In 1997, Deep Blue, a chess-playing computer developed by IBM, beat the then world chess champion, Gary Kasparov, to become the first machine to defeat a human in Chess. Very soon after, games like Double jeopardy, GO!, and online poker followed, with computers beating every challenge thrown at them, in these games. With tools like deep learning and advances in artificial intelligence, today computers are able to compare, and in some cases even surpass, human intelligence, especially at playing games.

Pictionary is a word guessing parlour game, usually played in teams. Team members try and guess a word from a set of images, drawn by another team member. Unlike chess and Go, wherein players follow a set of concrete rules, pictionary is guessing game, based on an image drawn by another human. Often as the game carries on the images also evolve, with several images forming the clue. The team guessing has to take cues from the different images to arrive at the correct word.

Computers today use programs like Visual Question Answering (VQA) to make sense of what they see around them, by answering a set image based questions. VQA is also considered a marker for gauging progress in computer vision.

For their study, the researchers brought VQA and games together, to develop a model that could play pictionary. The researchers used Sketch Question Answering (Sketch-QA) a pictionary style guessing task, where human guessers try and guess an object based on hand-drawn images. The images are revealed to the guessers, one stroke at a time, with the humans being prompted to guess the object after each new stroke.

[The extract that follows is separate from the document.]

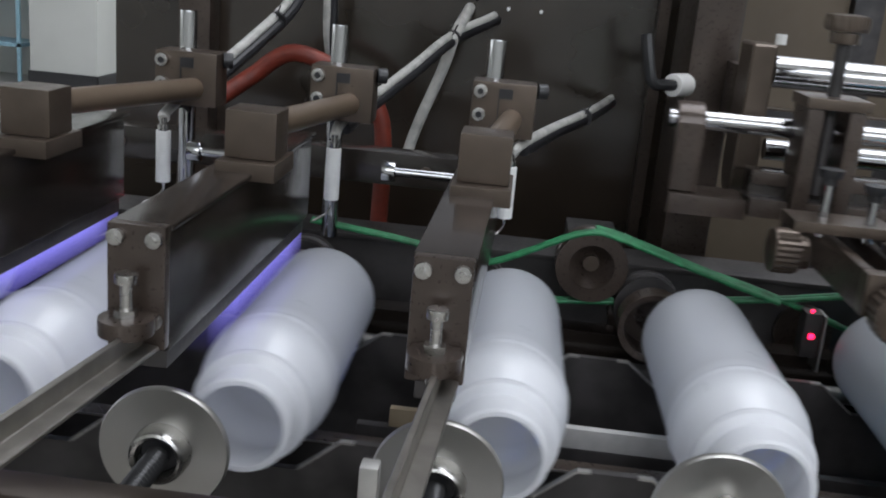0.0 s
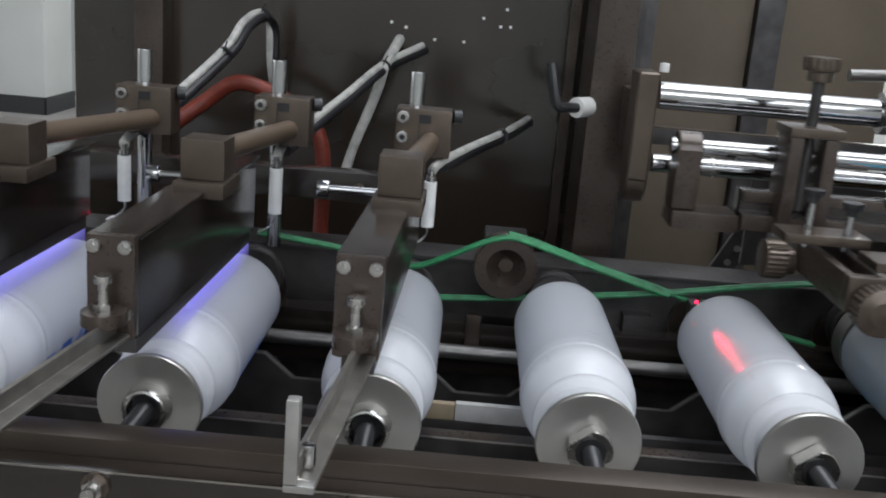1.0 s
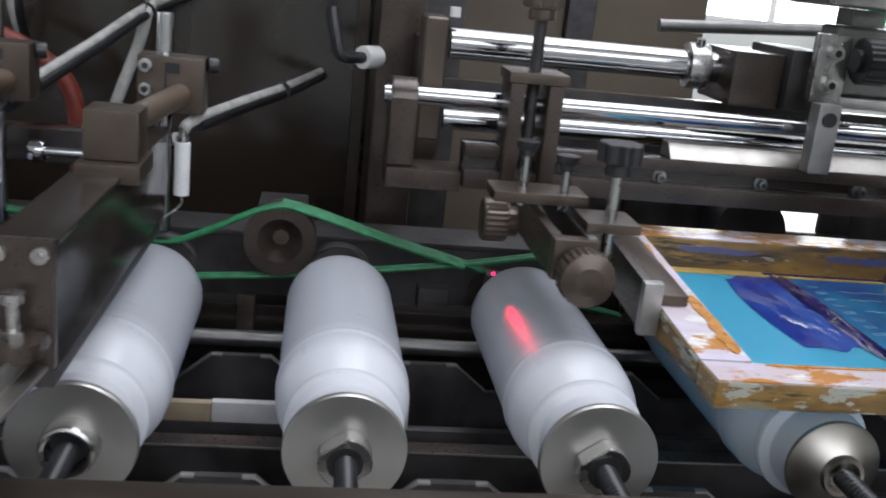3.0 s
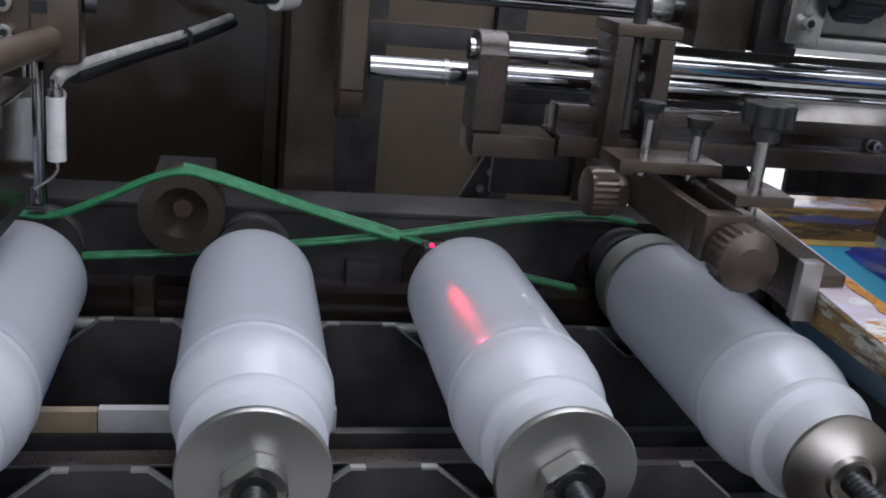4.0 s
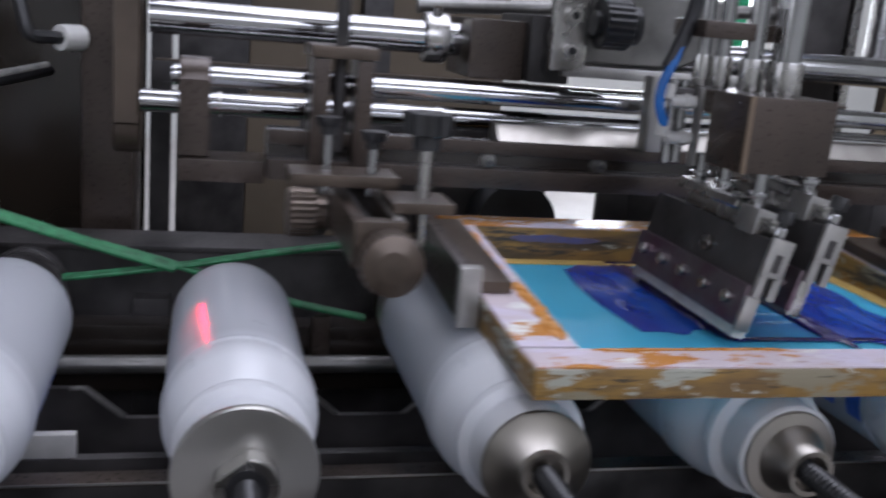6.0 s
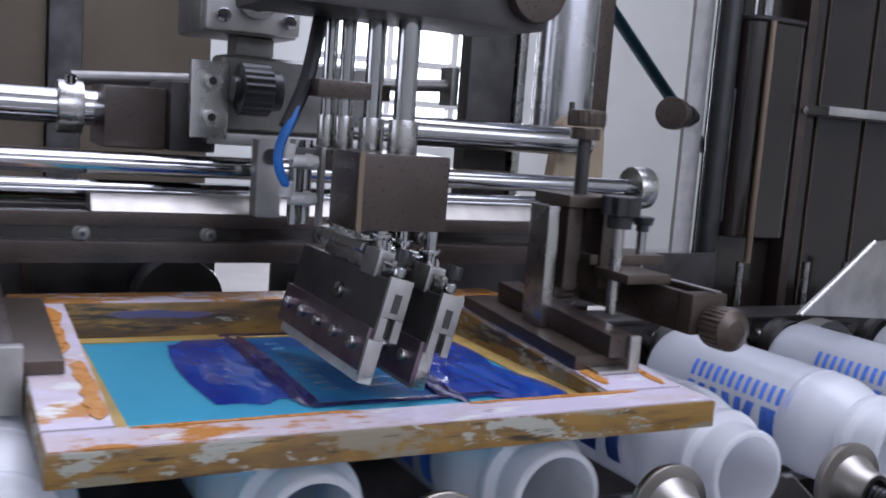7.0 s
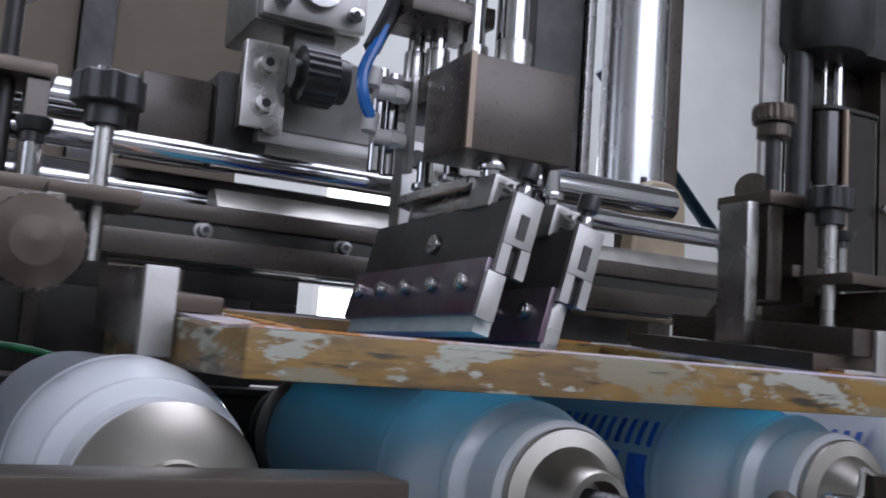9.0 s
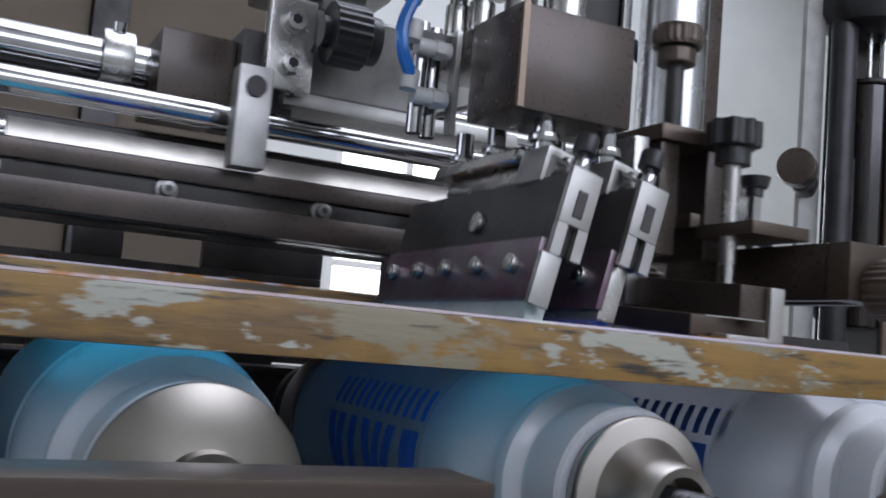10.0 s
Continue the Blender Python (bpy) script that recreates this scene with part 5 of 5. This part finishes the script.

“We have introduced a novel guessing task called SketchQA to crowd-source Pictionary-style open-ended guesses for object line sketches as they are drawn. The resulting dataset, dubbed GUESSWORD-160, contains 16624 guess sequences of 1108 subjects across 160 object categories” explain the researchers about their work.

With the dataset in place, the researchers came up with models for generating guesses based on hand-drawn images. Using machine learning the computers ‘learn’ about the different decisions and associations made by humans. Over time the computer model can start imitating the human decision making, by guessing the same way as we do, and in some cases, making the same mistakes as humans.

“Experimental results demonstrate the promise of our approach for Pictionary and similarly themed games. In future, we wish to also explore computational models for optimal guessing, i.e. models which aim to guess the sketch category as early and as correctly as possible.” conclude the researchers regarding the future direction of this work.